Gawd we almost doubled our growth targets for 1998. Wow.

(8)"Last year, these monetary aggregates far overshot the upper bounds of their annual ranges. While nominal GDP growth did exceed the rate likely consistent with sustained price stability, the rapid growth of M2 and M3 also reflected outsized declines in their velocities, that is, the ratio of nominal GDP to money. M2 velocity dropped by about 3 percent, while M3 velocity plunged by 5-1/4 percent."

Using the 'ol MV=PQ, it's a good thing people were walking around with
lots of pocket cash ignoring foregone interest at these rate levels.

(9)"For the coming year, the broad monetary aggregates could again
run high relative to these ranges. To be sure, the decline in the velocities of the broader aggregates this year should abate to some extent, as money demand behavior returns more to normal, and growth in nominal GDP should slow as well, as suggested by the Governors' and Presidents' central tendency. Both factors would restrain broad money expansion relative to last year. Still, the growth of M2 and M3 could well remain outside their price-stability ranges this year. Obviously, considerable uncertainty continues to surround the prospective behavior of monetary velocities and growth rates."
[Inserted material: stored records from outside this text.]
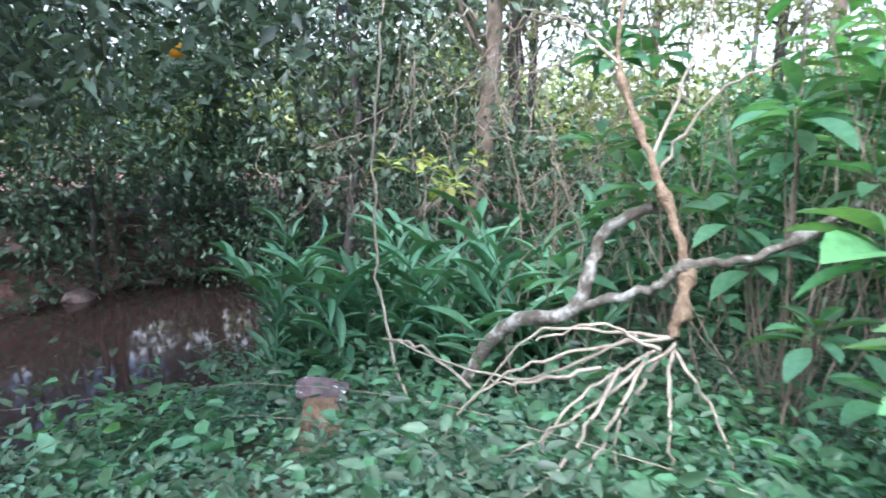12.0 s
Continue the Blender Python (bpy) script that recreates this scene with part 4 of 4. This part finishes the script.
def make_low_bush(x, y, h, mat, label, n=900, size=0.05, r=0.16):
    fo = Foliage(int(3000 + 31 * x + 7 * y))
    g0 = float(gz(x, y))
    ob = empty("low_bush", Matrix.Translation((x, y, g0)), label, "bush")
    mids = fo.cloud((0, 0, h * 0.55), (r, r, h * 0.5), n, size, 0.5, 16, 0.05)
    for m in mids[:9]:
        fo.strand([(0, 0, -0.02), tuple(0.5 * m), tuple(m)], 0.008, 0.003, 4)
    fo.link_each("stem", M_BARK, ob, 5)
    fo.link_leaves("leaves", mat, ob)


make_low_bush(2.38, 8.42, 0.48, M_LEAF_MID, "small leafy bush against the barricade boards")
make_low_bush(0.52, 1.42, 0.24, M_LEAF_BRIGHT, "weedy tuft among the gate stones", 170, 0.045, 0.14)
make_low_bush(0.40, 1.2, 0.18, M_LEAF_BRIGHT, "weedy tuft among the gate stones", 150, 0.045, 0.14)


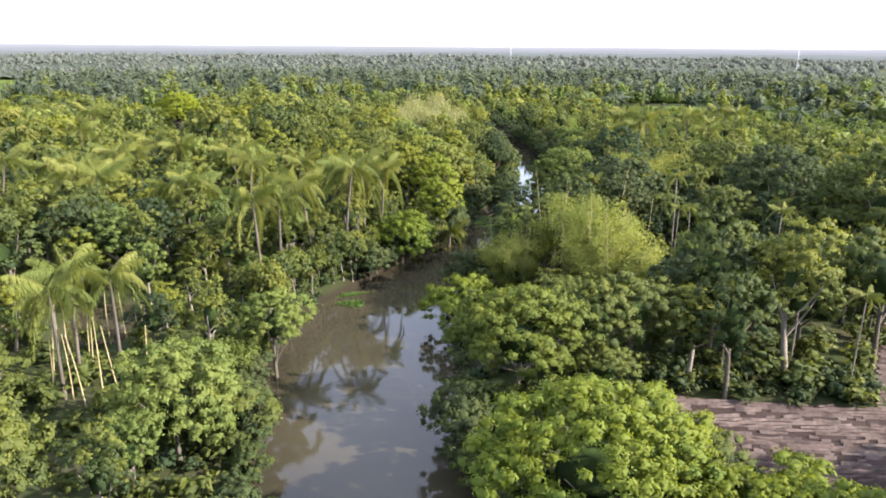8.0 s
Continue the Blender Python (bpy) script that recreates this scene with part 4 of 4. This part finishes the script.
# ---- undergrowth on the woodland floor, garden plants beside the far fields ----
def undergrowth(name, label, points, protos, leaf, rng, lo, hi):
    s = Shape()
    for (x, y), z in zip(points, ground_z(points)):
        s.put(protos[rng.integers(len(protos))], (x, y, z), rng.uniform(0, 6.28), rng.uniform(lo, hi), rng.random())
    tagged(new(name, s.mesh(name, [leaf, SHADE_TWIG])), label, "undergrowth", kind="stuff")


BUSH = [crown_shape(2100 + k, 2.2, 3.2, 0.0, 6, 14, 0.5, 0.16, 0.8, 0.3, 0.3).arrays() for k in range(4)]
pts, rng = stand(lambda p: wooded(p, 1.0) & (far_from(PASSED, p) < 85) | (inside(PLOUGHED, p) == False) & wooded(p, 1.0) & (far_from(PLOUGHED, p, True) < 5), (-230, 130), (14, 340), 3.9, 0.42, 61)
undergrowth("undergrowth", "dense low bushes and saplings filling the woodland floor", pts, BUSH, LEAF_BROAD, rng, 0.55, 1.25)
PLANT = [crown_shape(2200 + k, 2.0, 2.8, 0.0, 3, 16, 1.0, 0.22, 0.9, 0.5, 0.1).arrays() for k in range(3)]
pts, rng = stand(lambda p: inside(LOW_WOOD[2][0], p) & ~open_land(p) & (river_gap(p) > 2), (-195, -35), (262, 455), 3.6, 0.42, 62)
undergrowth("garden_plants", "light green garden plants and bananas beside the fields", pts, PLANT, LEAF_LIGHT, rng, 0.6, 1.35)
pts, rng = stand(lambda p: in_sight(p) & (river_gap(p) > 0.5) & (river_gap(p) < 6) & ~open_land(p) & (far_from(PASSED, p) < 110), (-180, 40), (14, 310), 2.3, 0.45, 63)
undergrowth("bank_plants", "tangled low green plants along the mud bank", pts, BUSH, LEAF_DARK, rng, 0.3, 0.7)
pts, rng = stand(lambda p: in_sight(p) & (river_gap(p) > 0.4) & (river_gap(p) < 9) & ~open_land(p) & (p[:, 1] >= 300), (-330, -100), (300, 420), 3.0, 0.45, 64)
undergrowth("bank_plants", "tangled low green plants along the mud bank", pts, BUSH, LEAF_DARK, rng, 0.8, 1.5)
pts, rng = stand(lambda p: ~inside(PLOUGHED, p) & (far_from(PLOUGHED, p, True) < 6.5) & (river_gap(p) > 1) & (p[:, 1] < 175), (-62, 60), (138, 176), 1.9, 0.45, 65)
undergrowth("verge_plants", "rank green weeds and bushes along the field edge", pts, BUSH, LEAF_DARK, rng, 0.4, 0.95)
pts, rng = stand(lambda p: (river_gap(p) > 1.3) & (river_gap(p) < 9), (-110, -92), (144, 180), 1.7, 0.45, 66)
undergrowth("bank_plants", "rank green weeds on the bare mud bank", pts, BUSH, LEAF_BROAD, rng, 0.35, 0.8)
pts, rng = stand(lambda p: inside(ORCHARD, p) & in_sight(p), (-95, 0), (14, 120), 1.9, 0.45, 67)
undergrowth("orchard_weeds", "rank green weeds covering the ground between the orchard trees", pts, BUSH, LEAF_BROAD, rng, 0.3, 0.6)
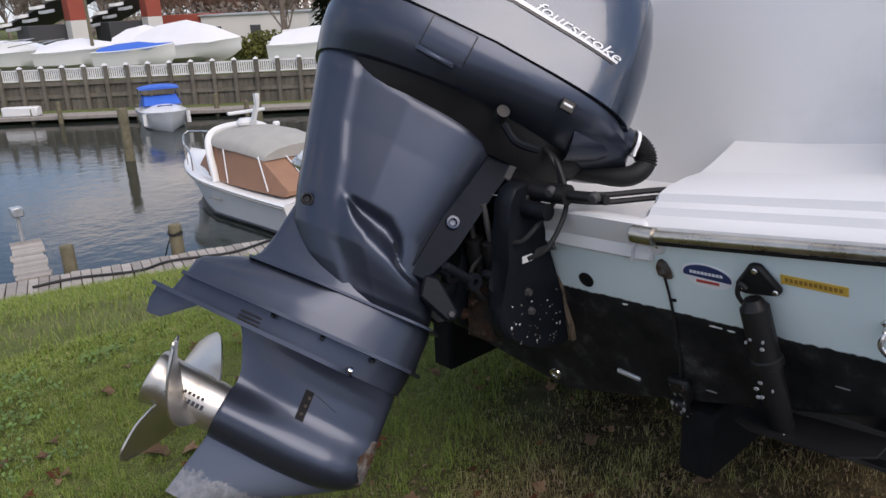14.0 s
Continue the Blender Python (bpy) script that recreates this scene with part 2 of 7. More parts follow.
# hull: pale aqua gelcoat above a hand-painted black bottom with scuffs
hull_mat = mat("hull_paint", (0.66, 0.755, 0.765), 0.28, 0, 0.02, 1.2, 0.015, 40, coat=0.3)
hn, hk, hb = nodes_of(hull_mat)
for lk in list(hb.inputs["Base Color"].links):
    hk.remove(lk)
htc = hn.new("ShaderNodeTexCoord")
hsep = hn.new("ShaderNodeSeparateXYZ")
hk.new(htc.outputs["Object"], hsep.inputs["Vector"])
hz = noise_node(hull_mat, 26, 6)
hm = hn.new("ShaderNodeMath")
hm.operation = "MULTIPLY_ADD"
hk.new(hz.outputs["Fac"], hm.inputs[0])
hm.inputs[1].default_value = 0.022
hfy = hn.new("ShaderNodeMath")
hfy.operation = "SUBTRACT"
hk.new(hsep.outputs["Y"], hfy.inputs[0])
hfy.inputs[1].default_value = 3.5
hfm = hn.new("ShaderNodeMath")
hfm.operation = "MAXIMUM"
hk.new(hfy.outputs[0], hfm.inputs[0])
hfm.inputs[1].default_value = 0.0
hfz = hn.new("ShaderNodeMath")
hfz.operation = "MULTIPLY_ADD"
hk.new(hfm.outputs[0], hfz.inputs[0])
hfz.inputs[1].default_value = 0.06
hk.new(hsep.outputs["Z"], hfz.inputs[2])
hk.new(hfz.outputs[0], hm.inputs[2])
line = ramp_node(hull_mat, hm.outputs[0], [(0.0, (0, 0, 0)), (0.9155, (0, 0, 0)), (0.9185, (1, 1, 1))])
gel_n = noise_node(hull_mat, 1.2)
htop = hn.new("ShaderNodeMath")
htop.operation = "MULTIPLY_ADD"
hk.new(hsep.outputs["Y"], htop.inputs[0])
htop.inputs[1].default_value = -0.030
hpy = hn.new("ShaderNodeMath")
hpy.operation = "SUBTRACT"
hk.new(hsep.outputs["Y"], hpy.inputs[0])
hpy.inputs[1].default_value = 4.2
hpm = hn.new("ShaderNodeMath")
hpm.operation = "MAXIMUM"
hk.new(hpy.outputs[0], hpm.inputs[0])
hpm.inputs[1].default_value = 0.0
hpz = hn.new("ShaderNodeMath")
hpz.operation = "MULTIPLY_ADD"
hk.new(hpm.outputs[0], hpz.inputs[0])
hpz.inputs[1].default_value = 0.088
hk.new(hsep.outputs["Z"], hpz.inputs[2])
hk.new(hpz.outputs[0], htop.inputs[2])
band_ = ramp_node(hull_mat, htop.outputs[0], [(0.0, (0.80, 0.80, 0.79)), (0.836, (0.80, 0.80, 0.79)), (0.8375, (0.42, 0.25, 0.26)), (0.8415, (0.42, 0.25, 0.26)), (0.843, (0, 0, 0))])
band_f = ramp_node(hull_mat, htop.outputs[0], [(0.0, (1, 1, 1)), (0.8415, (1, 1, 1)), (0.843, (0, 0, 0))])
gel_c = ramp_node(hull_mat, gel_n.outputs["Fac"], [(0.3, (0.655, 0.775, 0.79)), (0.7, (0.70, 0.81, 0.82))])
bot_n = noise_node(hull_mat, 9, 10, 0.65)
bot_c = ramp_node(hull_mat, bot_n.outputs["Fac"], [(0.34, (0.007, 0.007, 0.008)), (0.55, (0.018, 0.018, 0.019)), (0.66, (0.05, 0.05, 0.05)), (0.78, (0.16, 0.16, 0.155))])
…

If money continues to grow and velocity increases we'll have to tighten to even come close to a 3% central tendency.

(10)"The Federal Reserve will release such a statement when it wishes to communicate to the public a major shift in its views about the balance of risks or the likely direction of future policy. Such an announcement need not be made after every change in the tilt of the directive. Instead, this option would be reserved for situations in which the consensus of the Committee clearly had shifted significantly, though not by enough to change current policy, and in which the absence of an explanation risked misleading markets about the prospects for monetary policy."

Don't worry, we'll give you ample warning before we raise rates. That could be as early as March 30 or as late as May 18th. April should be a good time to take equity gains, or March just to be sure.